In upholding the dismissal of his case by a federal district judge in Montgomery, Ala., a three-judge panel of the U.S. Court of Appeals for the 11th Circuit, in Atlanta, held unanimously that Mr. Jackson had no right to sue under Title IX. The court cited the Supreme Court’s 2001 decision in Alexander v. Sandoval that Congress never meant for a federal law barring race-based discrimination to allow people to sue over practices that are neutral on their face but have a “disparate impact” on protected groups. (“Civil Rights Ruling Could Affect Education Bias Cases,” May 2, 2001.)
Mr. Jackson said he fears that if the 11th Circuit court’s ruling stands, other educators will be discouraged from coming forward about various kinds of discrimination in schools.
“People will say, ‘I won’t say anything because see what happened to old Jackson,’” he said in an interview last week. “I’m very prayerful that [the justices] will accept it because all Americans deserve the same access to educational opportunities.”
Given the Sandoval decision, the Birmingham district is confident that if the high court accepts the case, it will rule that Congress did not intend Title IX to provide a right to sue for alleged “reprisal discrimination,” especially not by third parties, said Kenneth L. Thomas, a lawyer for the 34,500-student district.
“We take the position that because Congress was silent on that issue, that they can’t sue,” Mr. Thomas said.
But lawyers from the Washington-based National Women’s Law Center, who represent Mr. Jackson, argue that the 11th Circuit court misapplied Sandoval in the coach’s case. They also say the 11th Circuit court’s ruling conflicts with decisions on the issue by two other federal circuit courts, and that a Supreme Court decision is needed to guide enforcement of Title IX nationwide.
“Our position is that if you’re prohibiting discrimination, you’re also prohibiting retaliation. You can’t separate the two,” said Dina R. Lassow, a lawyer at the center.
Wrestlers’ Appeal Pinned
In a separate case involving gender discrimination in athletics, the Supreme Court let stand a ruling that upheld a California college’s decision to cut players from its wrestling team in the interests of complying with Title IX as interpreted by the federal Department of Education.

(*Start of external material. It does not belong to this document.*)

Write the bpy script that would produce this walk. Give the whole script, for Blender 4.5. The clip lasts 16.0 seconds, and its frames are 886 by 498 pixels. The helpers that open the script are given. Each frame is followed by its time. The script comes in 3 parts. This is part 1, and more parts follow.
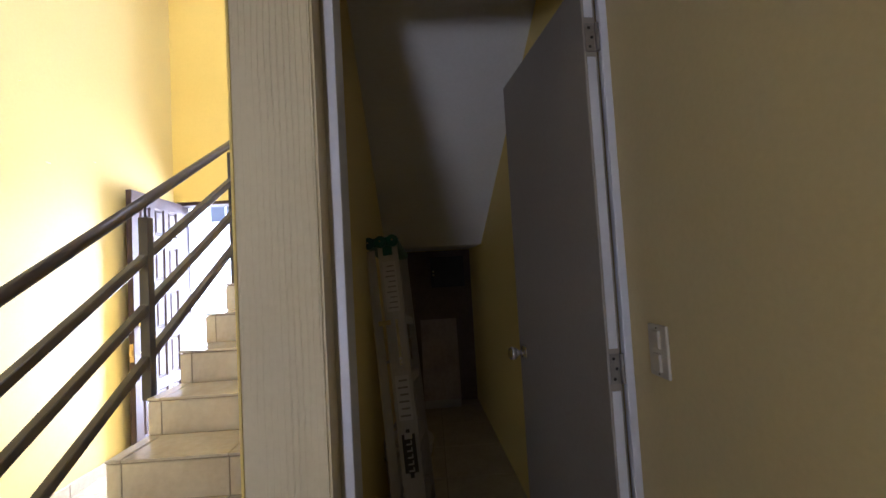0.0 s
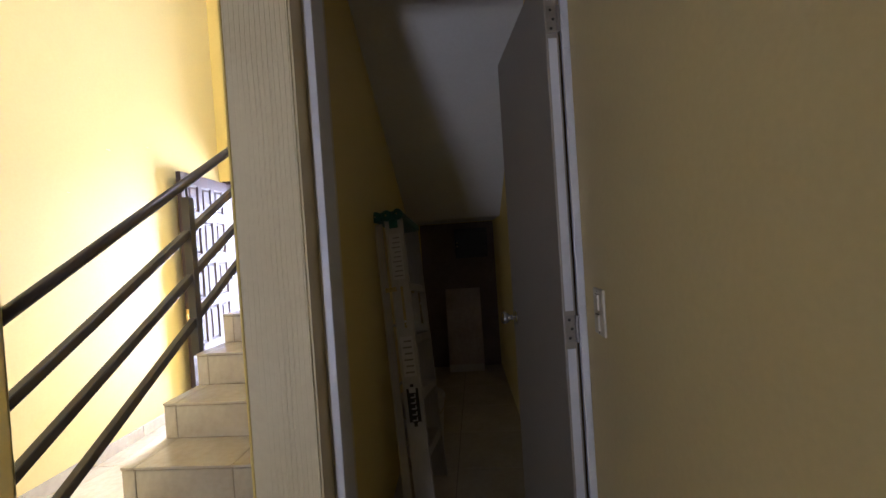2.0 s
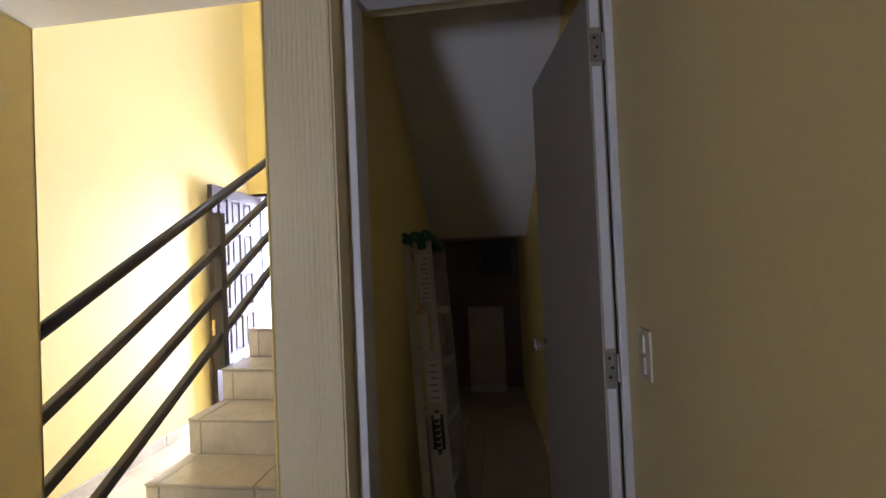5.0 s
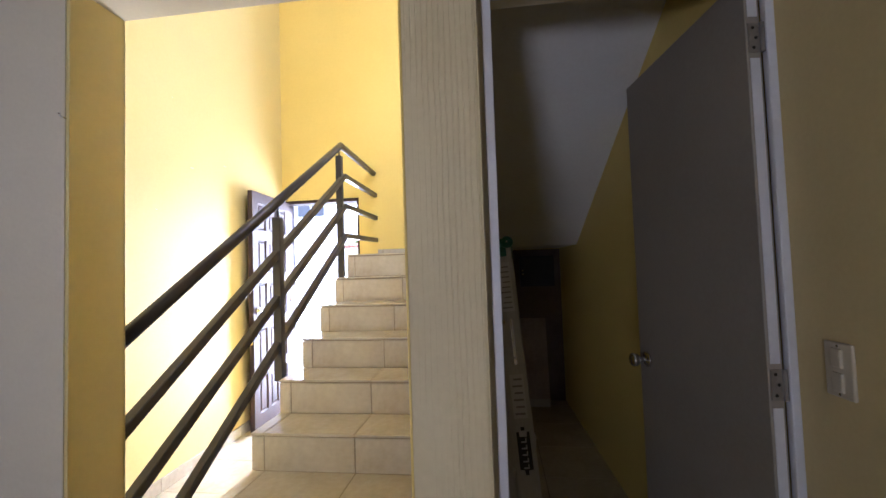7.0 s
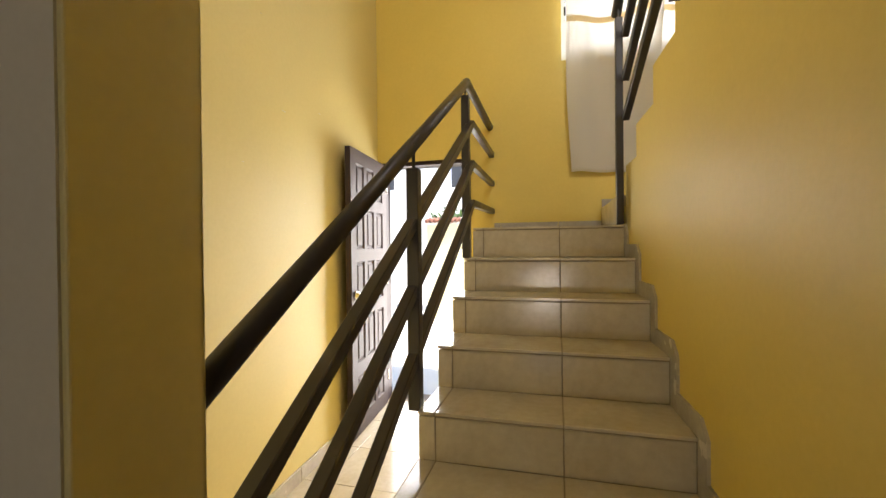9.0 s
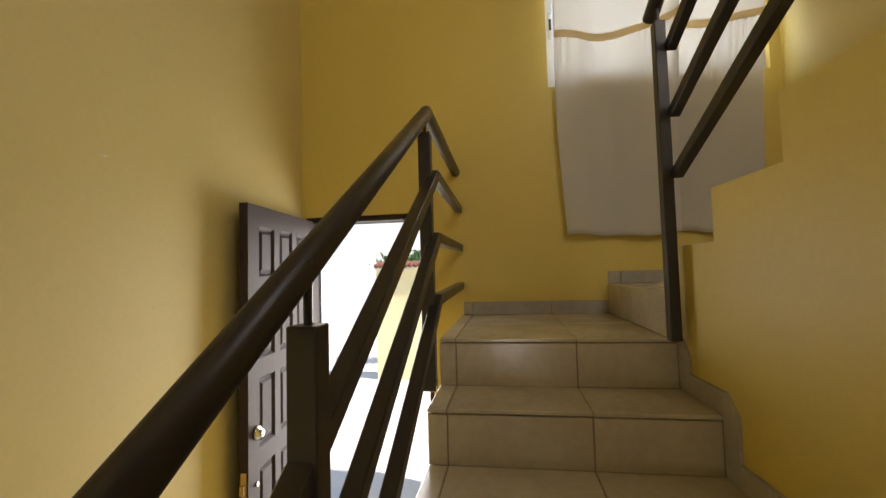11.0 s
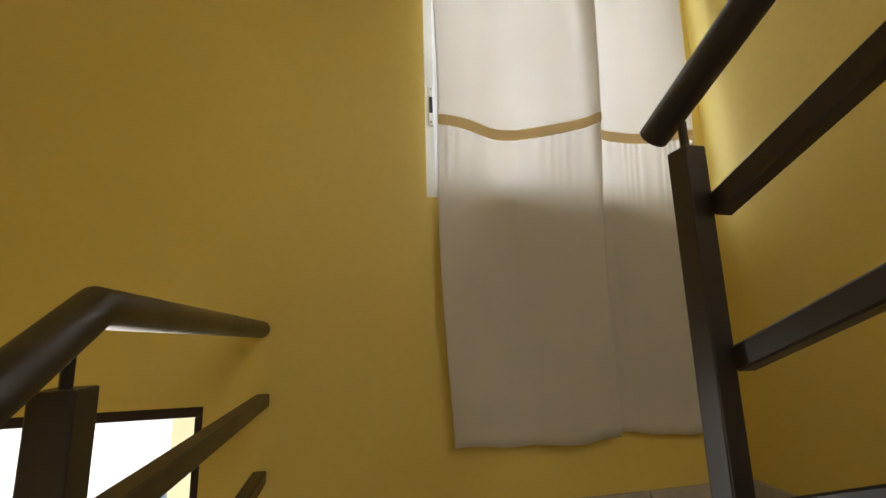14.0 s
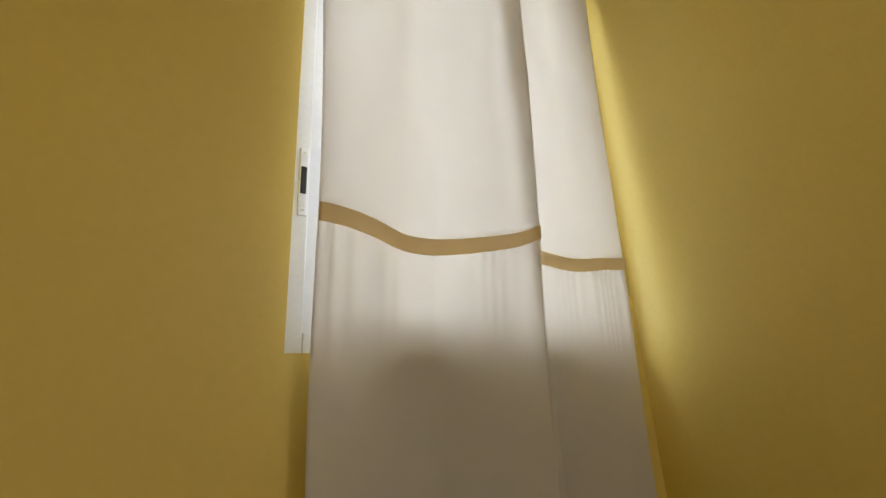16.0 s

According to court papers, California State University- Bakersfield had made the cuts as part of an effort to bring its numbers of male and female athletes into balance with the school’s undergraduate enrollment, which is about 64 percent women.
The wrestlers argued in their lawsuit that Title IX should not be seen as requiring such proportionality, and that schools should instead link athletic opportunities to the levels of interest among male and female students in participating in school sports. But the U.S. Court of Appeals for the 9th Circuit, in San Francisco, rejected that view, overturning a lower-court decision in favor of the wrestlers. The high court declined last week to hear the wrestlers’ appeal in Neal v. Board of Trustees of California State University (No. 03-32).
The Neal case is among several recent cases arguing that the Education Department’s interpretation of Title IX has unfairly hurt male athletes. Last June, a federal judge in Washington threw out a suit brought against the department by the National Wrestling Coaches Association and wrestling teams at three universities.
Title IX recently was the subject of a major review this year by the Bush administration, which elected to leave the department’s regulations and enforcement program largely unchanged. (“After Long Title IX Review, Agency Makes No Changes,” Aug. 6, 2003.)
Among the hundreds of other appeals that the justices declined to review last week were two that touched on the sensitive issue of religious expression in public schools.
In Jacoby v. Prince (No. 02-1610), the Bethel, Calif., school district sought reversal of a 9th Circuit court ruling in favor of an 11th grader whose high school refused to grant full recognition to a Bible club she had formed. The appeals court held that the school’s actions violated the Equal Access Act, a 1984 federal law that requires public secondary schools that receive federal funds to treat all curriculum-related school clubs equally.
The justices also declined to review a 9th Circuit decision in favor of a California principal who censored sections of a student’s graduation speech seen as Christian proselytizing. The appeals court ruled against Nicholas Lassonde, a salutatorian who had argued that removal of parts of his graduation speech violated his First Amendment rights. The justices refused to hear his appeal in Lassonde v. Pleasanton Unified School District (No. 02-1709).
Other appeals the high court declined to review on Oct. 6 included one brought by a North Carolina student who was not allowed to have a lawyer present at a hearing over his long-term suspension, and a case involving the suspension of students who violated a Florida high school’s prohibition on displaying the Confederate flag.